§ **Dataset content**
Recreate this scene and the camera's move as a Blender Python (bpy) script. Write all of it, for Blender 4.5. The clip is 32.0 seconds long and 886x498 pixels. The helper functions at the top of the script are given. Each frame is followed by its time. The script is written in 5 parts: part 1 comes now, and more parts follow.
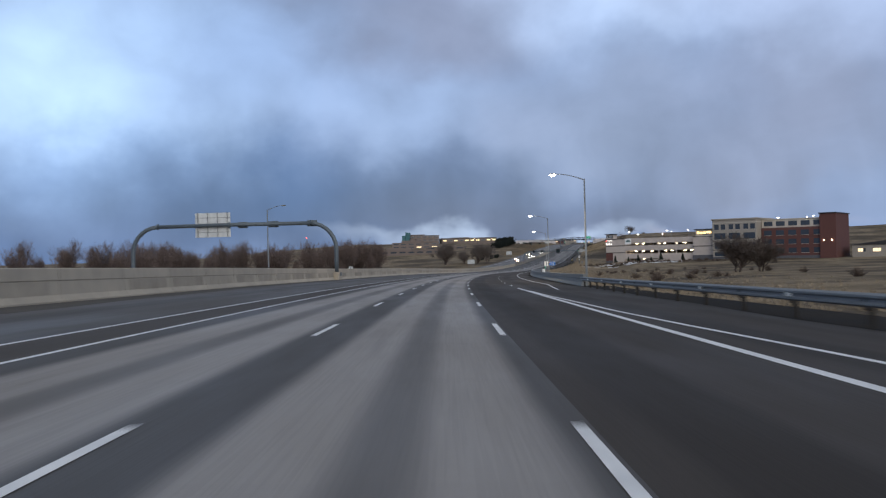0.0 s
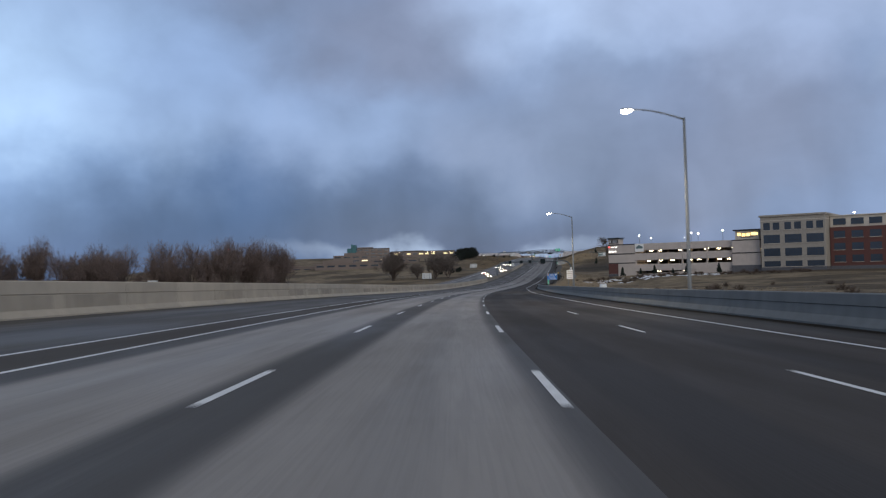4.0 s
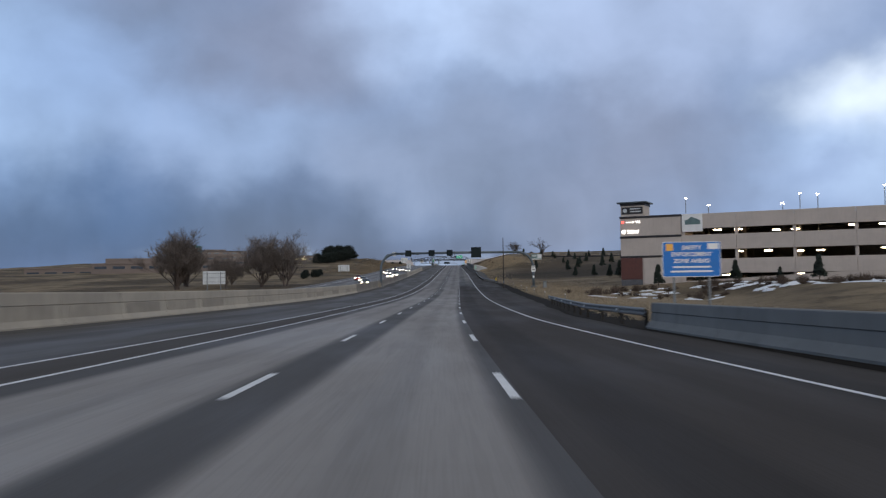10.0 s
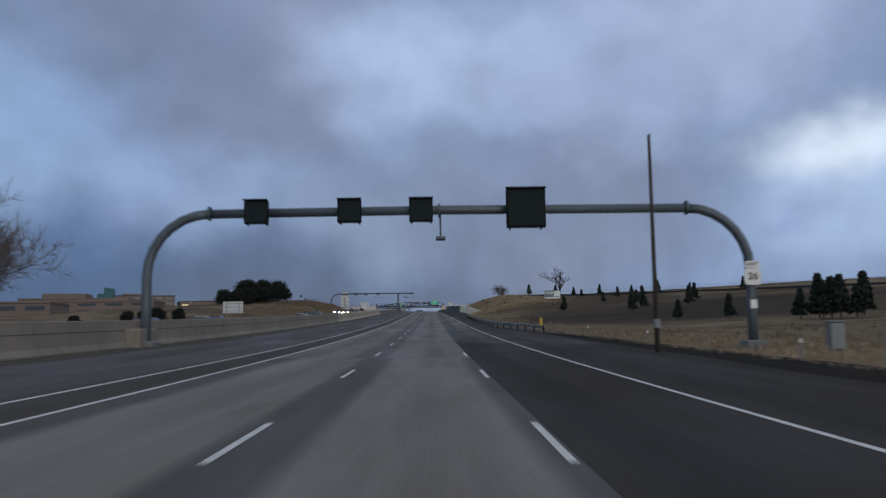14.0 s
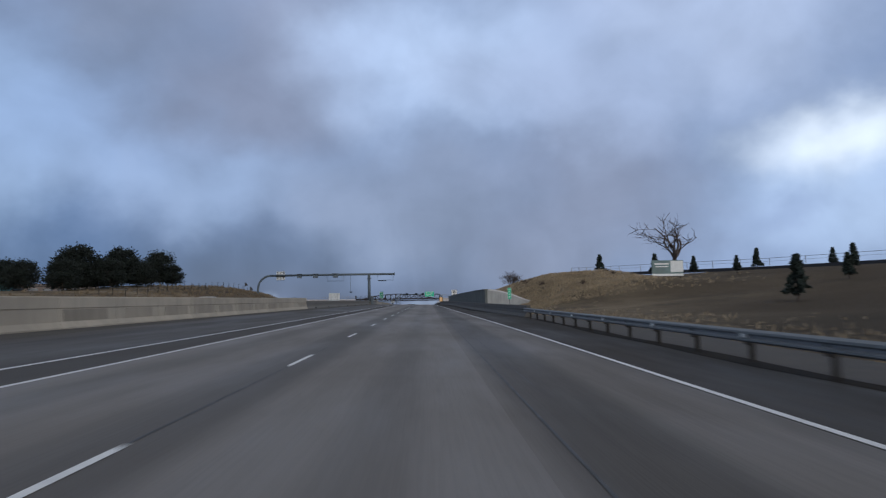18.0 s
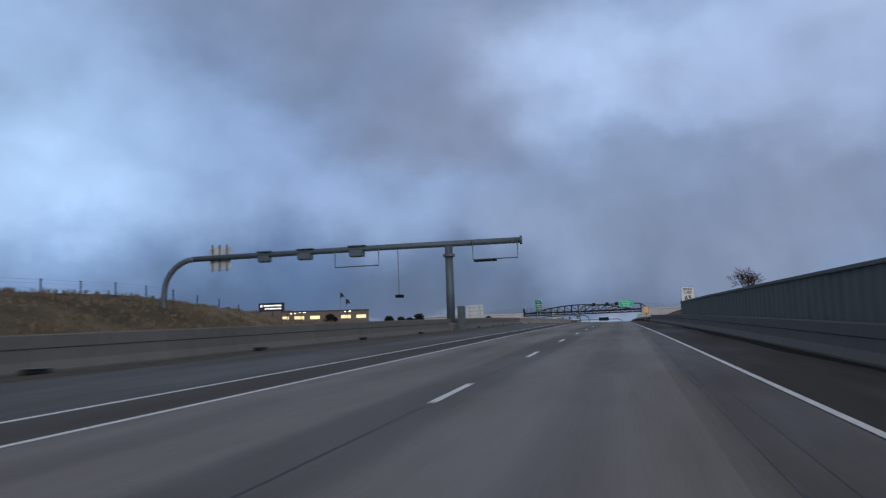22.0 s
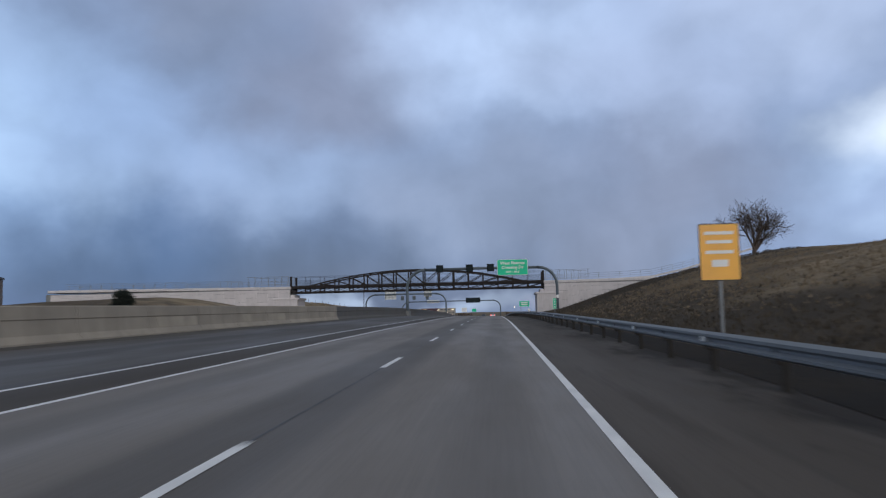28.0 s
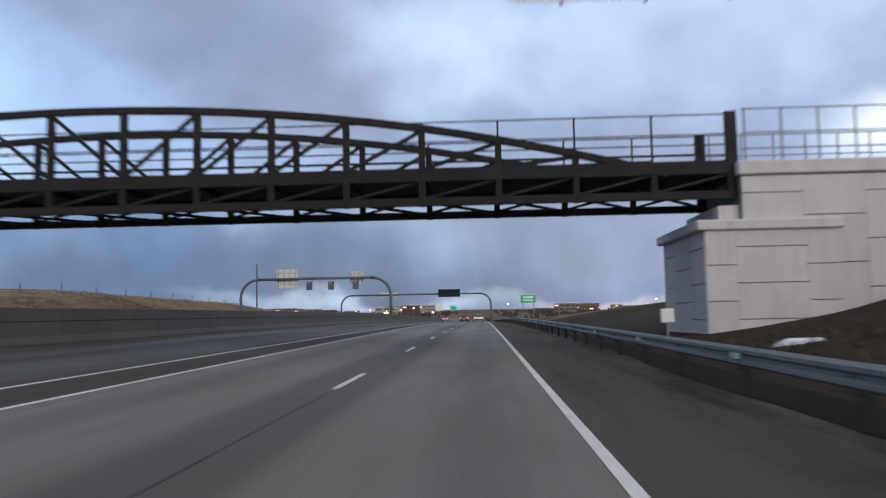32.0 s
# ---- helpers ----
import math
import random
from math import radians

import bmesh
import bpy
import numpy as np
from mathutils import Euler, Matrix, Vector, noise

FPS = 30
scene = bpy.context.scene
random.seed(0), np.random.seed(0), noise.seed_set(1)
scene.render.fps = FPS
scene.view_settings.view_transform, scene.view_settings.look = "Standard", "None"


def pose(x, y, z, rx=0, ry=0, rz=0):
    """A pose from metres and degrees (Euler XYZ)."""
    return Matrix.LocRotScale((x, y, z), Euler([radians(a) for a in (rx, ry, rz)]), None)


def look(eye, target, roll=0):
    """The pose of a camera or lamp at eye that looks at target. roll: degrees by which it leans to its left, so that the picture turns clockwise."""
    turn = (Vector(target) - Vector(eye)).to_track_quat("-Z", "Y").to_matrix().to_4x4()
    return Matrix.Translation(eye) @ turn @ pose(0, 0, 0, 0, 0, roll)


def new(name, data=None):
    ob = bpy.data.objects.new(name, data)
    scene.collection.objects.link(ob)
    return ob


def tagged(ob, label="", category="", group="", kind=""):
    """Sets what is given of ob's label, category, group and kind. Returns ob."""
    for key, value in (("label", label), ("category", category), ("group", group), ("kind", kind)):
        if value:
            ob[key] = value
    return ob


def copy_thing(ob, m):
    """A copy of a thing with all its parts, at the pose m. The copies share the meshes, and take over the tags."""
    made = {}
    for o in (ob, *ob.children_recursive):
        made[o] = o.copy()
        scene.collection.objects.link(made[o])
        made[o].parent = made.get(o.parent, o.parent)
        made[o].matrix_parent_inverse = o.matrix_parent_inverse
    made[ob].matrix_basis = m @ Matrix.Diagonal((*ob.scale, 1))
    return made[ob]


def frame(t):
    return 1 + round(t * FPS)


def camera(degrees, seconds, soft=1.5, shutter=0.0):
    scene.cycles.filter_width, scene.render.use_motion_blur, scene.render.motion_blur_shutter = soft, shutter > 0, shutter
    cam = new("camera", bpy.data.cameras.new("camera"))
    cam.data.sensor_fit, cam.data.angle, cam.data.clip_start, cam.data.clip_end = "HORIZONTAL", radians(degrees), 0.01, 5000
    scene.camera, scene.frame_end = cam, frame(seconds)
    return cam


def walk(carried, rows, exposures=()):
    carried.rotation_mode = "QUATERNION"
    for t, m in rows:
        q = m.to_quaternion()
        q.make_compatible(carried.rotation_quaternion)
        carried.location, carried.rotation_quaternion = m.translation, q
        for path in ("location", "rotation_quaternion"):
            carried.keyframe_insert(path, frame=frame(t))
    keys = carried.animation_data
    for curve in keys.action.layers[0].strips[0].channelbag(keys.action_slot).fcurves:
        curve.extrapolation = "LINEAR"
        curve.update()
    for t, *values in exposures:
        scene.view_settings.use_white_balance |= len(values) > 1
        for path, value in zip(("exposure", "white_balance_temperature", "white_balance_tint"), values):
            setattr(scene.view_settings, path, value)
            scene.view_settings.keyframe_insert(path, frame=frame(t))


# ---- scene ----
cam = camera(57.81, 32.0, soft=1.25, shutter=0.4)
# seconds, place in metres, yaw, pitch and roll in degrees
PATH = [
    (0.0, 0.00, 0.00, 1.30, -0.07, 0.14, 1.46),
    (0.5, 0.08, 14.56, 0.95, -0.45, 0.33, 1.18),
    (1.0, 0.23, 29.16, 0.59, -0.92, 0.41, 1.18),
    (1.5, 0.46, 43.75, 0.23, -1.21, 0.20, 1.21),
    (2.0, 0.80, 58.31, -0.13, -1.47, 0.12, 1.46),
    (2.5, 1.25, 72.95, -0.49, -1.88, 0.17, 1.28),
    (3.0, 1.85, 87.62, -0.85, -2.36, 0.54, 1.40),
    (4.0, 3.53, 117.07, -1.56, -3.34, 1.28, 1.62),
    (4.5, 4.63, 131.84, -1.90, -3.82, 1.65, 1.73),
    (5.0, 5.89, 146.64, -2.24, -4.34, 3.36, 2.32),
    (5.5, 7.31, 161.42, -2.57, -5.26, 3.50, 2.38),
    (6.0, 8.88, 176.22, -2.90, -6.34, 3.25, 2.10),
    (6.5, 10.59, 191.10, -3.24, -7.19, 3.34, 2.14),
    (7.0, 12.46, 205.99, -3.59, -7.72, 3.54, 2.08),
    (7.5, 14.51, 220.89, -3.95, -8.29, 3.65, 1.60),
    (8.0, 16.71, 235.82, -4.31, -8.65, 3.01, 1.31),
    (8.5, 19.04, 250.73, -4.68, -9.36, 1.51, 1.21),
    (9.0, 21.50, 265.70, -5.04, -10.14, 0.64, 1.41),
    (9.5, 24.08, 280.76, -5.39, -10.76, 1.26, 1.10),
    (10.0, 26.79, 295.91, -5.72, -11.36, 2.14, 0.80),
    (10.5, 29.64, 310.96, -6.02, -11.66, 2.04, 0.76),
    (11.0, 32.62, 325.99, -6.28, -12.02, 2.15, 0.68),
    (11.5, 35.71, 341.09, -6.49, -12.76, 2.29, 1.00),
    (12.0, 38.90, 356.22, -6.64, -13.43, 2.18, 1.86),
    (12.5, 42.17, 371.41, -6.72, -13.77, 3.52, 1.77),
    (13.0, 45.49, 386.71, -6.74, -13.82, 5.71, 0.83),
    (13.5, 48.86, 401.89, -6.70, -13.38, 6.59, 0.83),
    (14.0, 52.25, 416.99, -6.61, -13.27, 5.80, 0.86),
    (14.5, 55.67, 432.13, -6.47, -13.98, 4.90, 0.40),
    (15.0, 59.10, 447.36, -6.28, -14.07, 5.05, 0.79),
    (16.0, 65.99, 477.90, -5.74, -14.11, 5.03, 1.05),
    (16.5, 69.45, 493.21, -5.40, -14.13, 5.01, 1.19),
    (17.0, 72.92, 508.58, -5.00, -13.98, 5.11, 0.86),
    (17.5, 76.38, 524.00, -4.57, -13.85, 5.17, 1.09),
    (18.0, 79.85, 539.48, -4.10, -13.63, 5.41, 1.04),
    (18.5, 83.32, 554.93, -3.61, -13.39, 5.69, 0.42),
    (19.0, 86.78, 570.33, -3.09, -13.26, 5.85, 0.06),
    (19.5, 90.24, 585.76, -2.57, -10.43, 6.11, 0.35),
    (20.0, 93.70, 601.14, -2.04, -5.95, 6.02, 0.87),
    (20.5, 97.15, 616.52, -1.53, -3.42, 6.03, 1.01),
    (21.0, 100.59, 631.90, -1.02, -1.93, 6.33, 1.33),
    (21.5, 104.02, 647.31, -0.52, -0.89, 6.62, 1.72),
    (22.0, 107.42, 662.68, -0.02, 0.20, 6.74, 1.99),
    (22.5, 110.82, 678.08, 0.48, 1.11, 6.87, 2.12),
    (23.0, 114.20, 693.52, 0.98, 1.77, 7.48, 2.02),
    (23.5, 117.56, 709.10, 1.48, 2.13, 7.82, 2.11),
    (24.0, 120.92, 724.73, 1.97, 1.78, 7.55, 1.32),
    (24.5, 124.26, 740.29, 2.44, 1.96, 7.57, 1.52),
    (25.0, 127.61, 755.83, 2.89, 0.33, 7.02, 1.01),
    (25.5, 130.95, 771.38, 3.32, -4.29, 6.23, 0.97),
    (26.0, 134.29, 786.92, 3.71, -7.27, 5.72, 1.39),
    (26.5, 137.63, 802.41, 4.08, -7.82, 5.63, 1.29),
    (27.0, 140.96, 817.87, 4.41, -8.03, 5.39, 1.28),
    (28.0, 147.61, 848.75, 4.98, -8.44, 4.93, 1.26),
    (28.5, 150.93, 864.16, 5.23, -8.58, 4.81, 1.25),
    (29.0, 154.24, 879.52, 5.45, -8.71, 5.08, 0.54),
    (29.5, 157.54, 894.84, 5.65, -9.14, 5.09, 0.25),
    (30.0, 160.84, 910.12, 5.83, -9.45, 5.11, 0.38),
    (30.5, 164.14, 925.39, 5.98, -9.59, 5.03, 0.61),
    (31.0, 167.43, 940.72, 6.12, -9.55, 5.02, 0.81),
    (31.5, 170.71, 956.03, 6.24, -9.45, 5.15, 0.72),
    (32.0, 174.00, 971.27, 6.34, -9.32, 4.71, 1.06),
]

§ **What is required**
Retype, exactly and in full, the lines above from the one containing "carried.location, carried.rotation_quaternion = m.translation, q" through the one containing "keys = carried.animation_data".

§ **Task solution**
        carried.location, carried.rotation_quaternion = m.translation, q
        for path in ("location", "rotation_quaternion"):
            carried.keyframe_insert(path, frame=frame(t))
    keys = carried.animation_data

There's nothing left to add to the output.